The role of the hospital environment in the transmission of infections

In light of recent research findings on hand hygiene compliance rates, cleaning has never been more important within healthcare settings.

There have been an interesting series of papers published recently focused on the transmission of infectious microbes via hands and hospital surfaces. There are new superbugs to consider, as well as some new evidence on old problems.

Firstly, the team led by Professor Mary Lou McLaws have been at it again with real and quantitative hand hygiene compliance data. This latest research demonstrated that – surprise – doctors don’t wash their hands very often. But the contentious aspect is that the official Australian Hand Hygiene Compliance data suggests everything is terrific.

This is incredibly important work. There is a real problem in the quality of hand hygiene compliance data which is biased by the audit approach of a person with a clipboard counting hand hygiene opportunities (under the ‘5 Moments of Hand Hygiene’) and then counting hand hygiene compliance events.

In Australia the mantra was set for 70 per cent compliance but more recently it was lifted to 80 per cent. Most Australian hospitals report compliance in excess of the guidelines, all based on the clipboard audit model.

The work by the UNSW team led by Professor McLaws used quantitative methods of counting hand hygiene compliance events and triangulated the data for comparisons. The real data suggests the official numbers are wrong by between 30 per cent and 50 per cent!

So, the last thing touched by a health care worker prior to patient contact becomes pretty important. If that surface or object was contaminated by biofilms or transient pathogens, then those hands are contaminated.

Those unwashed hands can transfer bugs straight from the contaminated surface or object, and then onto a patient! Hand hygiene and the hospital environment are inevitably linked because of the human behaviours of touching.

Despite the assurance of the official data on Hand Hygiene compliance, Professor McLaws’ research demonstrates the real position is hand hygiene compliance is woefully lacking where it is needed most.

Touching can be an act of friendship and warmth between two people. There are many healthcare tasks that require touching a patient in the normal course of patient care. However, if a well-meaning healthcare worker touches a patient with unwashed hands, they are potentially passing on infectious, pathogenic, and multi drug resistant microbes.

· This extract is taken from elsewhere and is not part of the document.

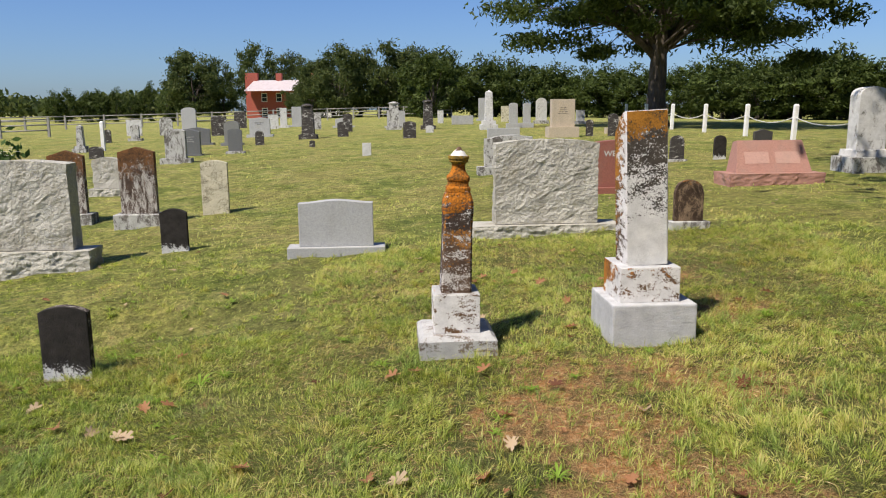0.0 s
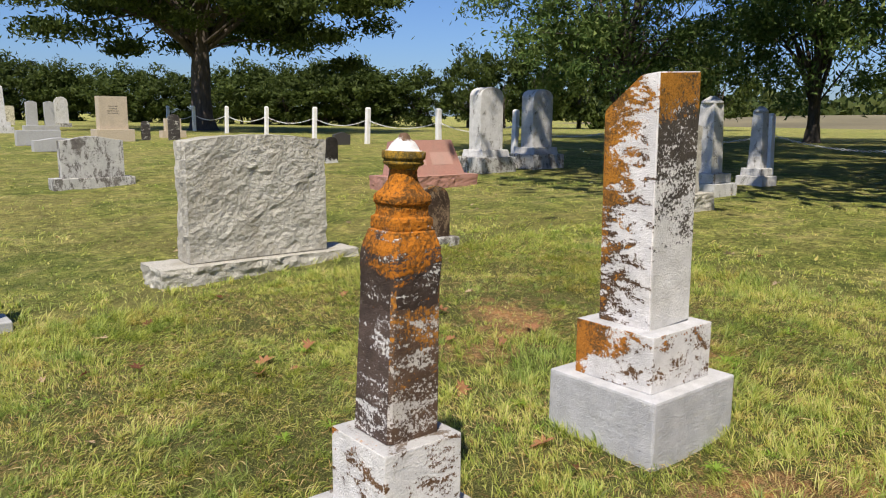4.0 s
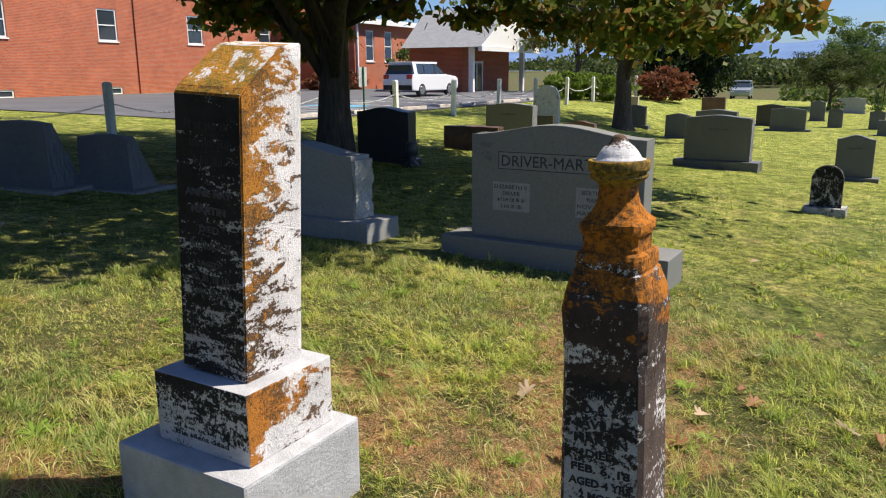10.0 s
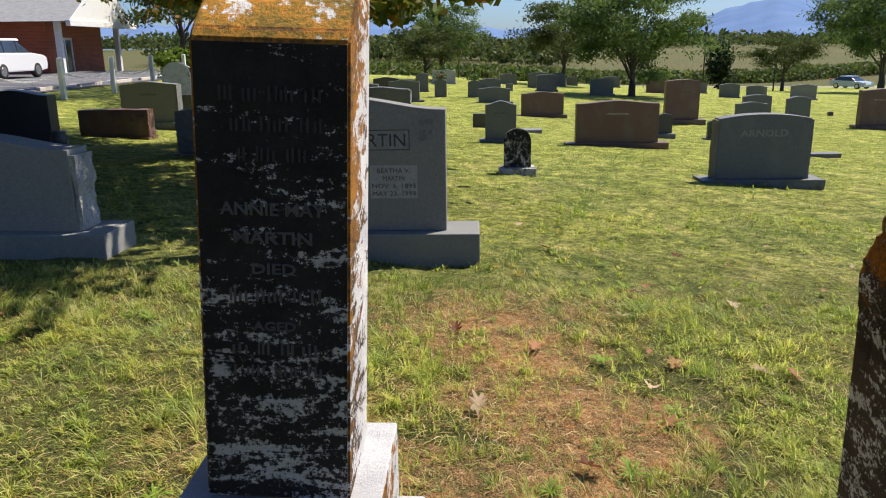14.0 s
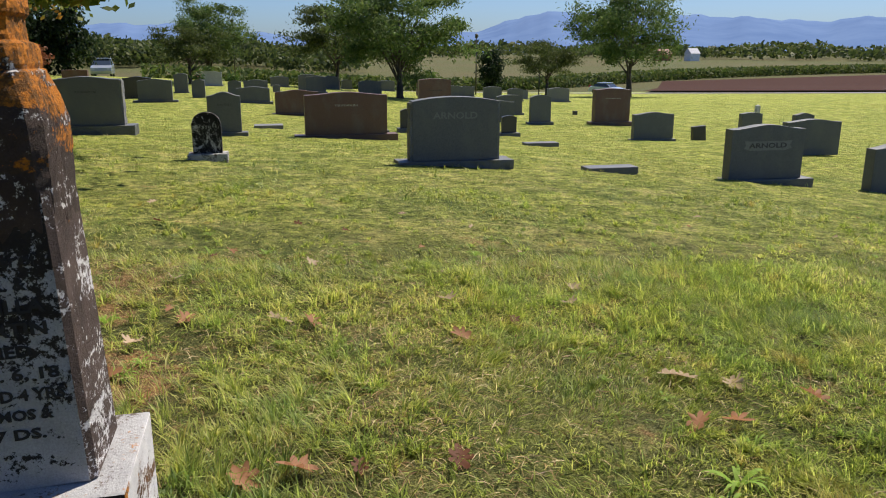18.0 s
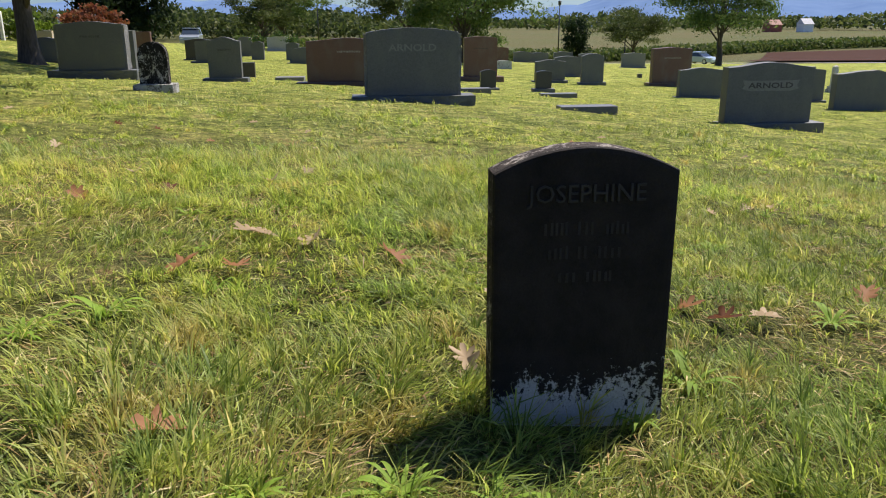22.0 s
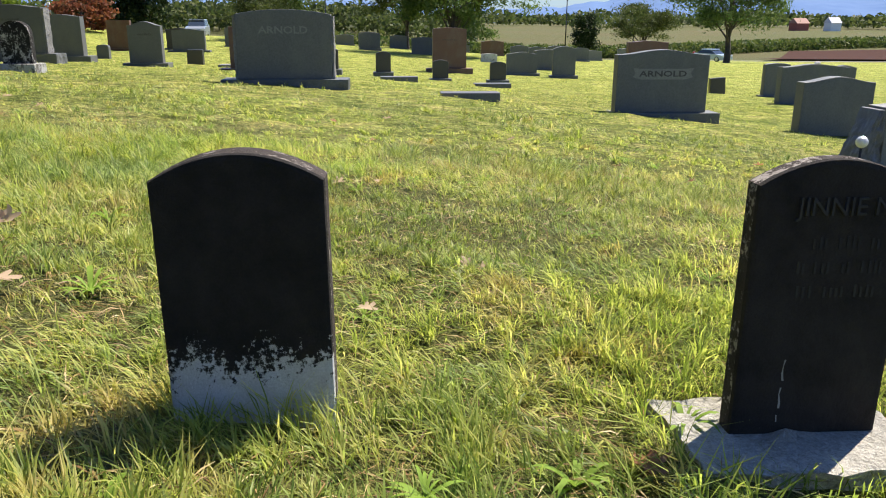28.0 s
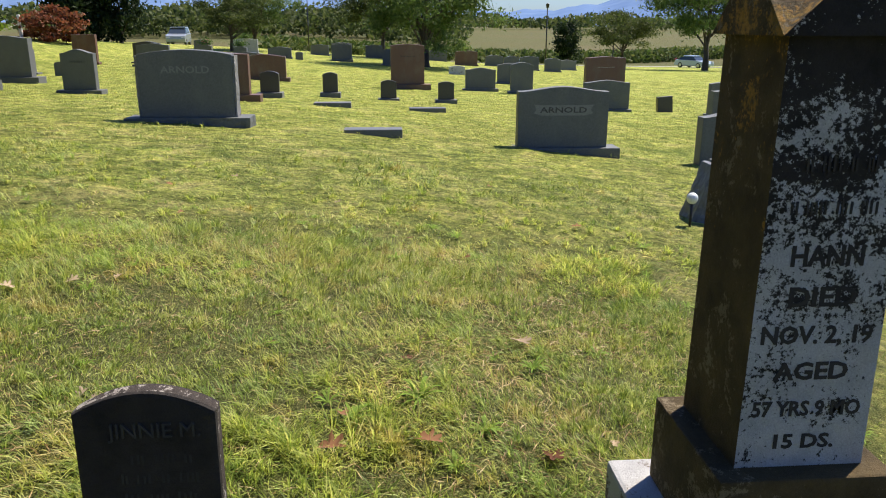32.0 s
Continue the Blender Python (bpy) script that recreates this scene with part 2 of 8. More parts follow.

The personal care of touching with contaminated hands is perhaps just “killing them softly” (a quote from Professor McLaws).

Work published internationally by the Dry Surface Biofilm team at Macquarie University and Western Sydney University has already found the dirtiest locations in any Intensive Care Unit (ICU) are where the cleaners are not allowed to work.

Objects such as movable chairs in the ICU and at the workstation and items located on the workstation desks are highly contaminated. More recent work has again reconfirmed mobile elements are also a cause of significant concern with organisms such as VRE.

A recent Australian study published in the Infection Control and Hospital Epidemiology journal looked at the transmission of VRE within the ICU of a major teaching hospital in Sydney.

The VRE bugs moved seamlessly from patients into the environment, onto other patients, and then back again. Mobile elements including resuable medical devices such as ultrasound machines (none of which are cleaned by cleaning staff) were regularly contaminated and bugs moved around the ICU on these mobile devices. Unwashed hands were again an implicated pathway for microbial transmission and cross infection.

Another recent paper by Professor Elaine Larsen, the very eminent editor of the American Journal of Infection Control, demonstrated via a ‘meta-analysis’ that the biggest single risk for catching an MRO is when a hospital bed was previously occupied by an infected patient.

The unclean bed acted as the vehicle of microbial transmission. Superbugs are located within the healthcare environment and if they are not cleaned away they try to find a new home, and any patient will do. The recipient of the next infection could be your mum or dad, your sister of brother, one of your children, another relative, or a close friend that gets an infection when they are already sick and in hospital. Effective cleaning is the answer.

But wait, there’s more. It’s the terrifying new yeast infection named Candida auris (C. auris). A paper at the recent Society of Healthcare Epidemiology of America conference in the US reviewed serious issues with this horrible little beast and the mortality rate for blood stream infections (Candidemia).

Not only is it resistant to two of the three classes of available antimicrobial treatments, it is also resistant to most disinfectants and is able to survive on surfaces for more than a few weeks. Fortunately, a multi drug resistant (MDR) C. auris has not been reported in Australia – yet.

Cleaning has never been more important within healthcare settings, and the cleaning staff are the significant heroes in this real life epic. Cleaning done well saves lives. All of which should remind you to wash your hands after every bathroom visit. So, keep clean and keep well.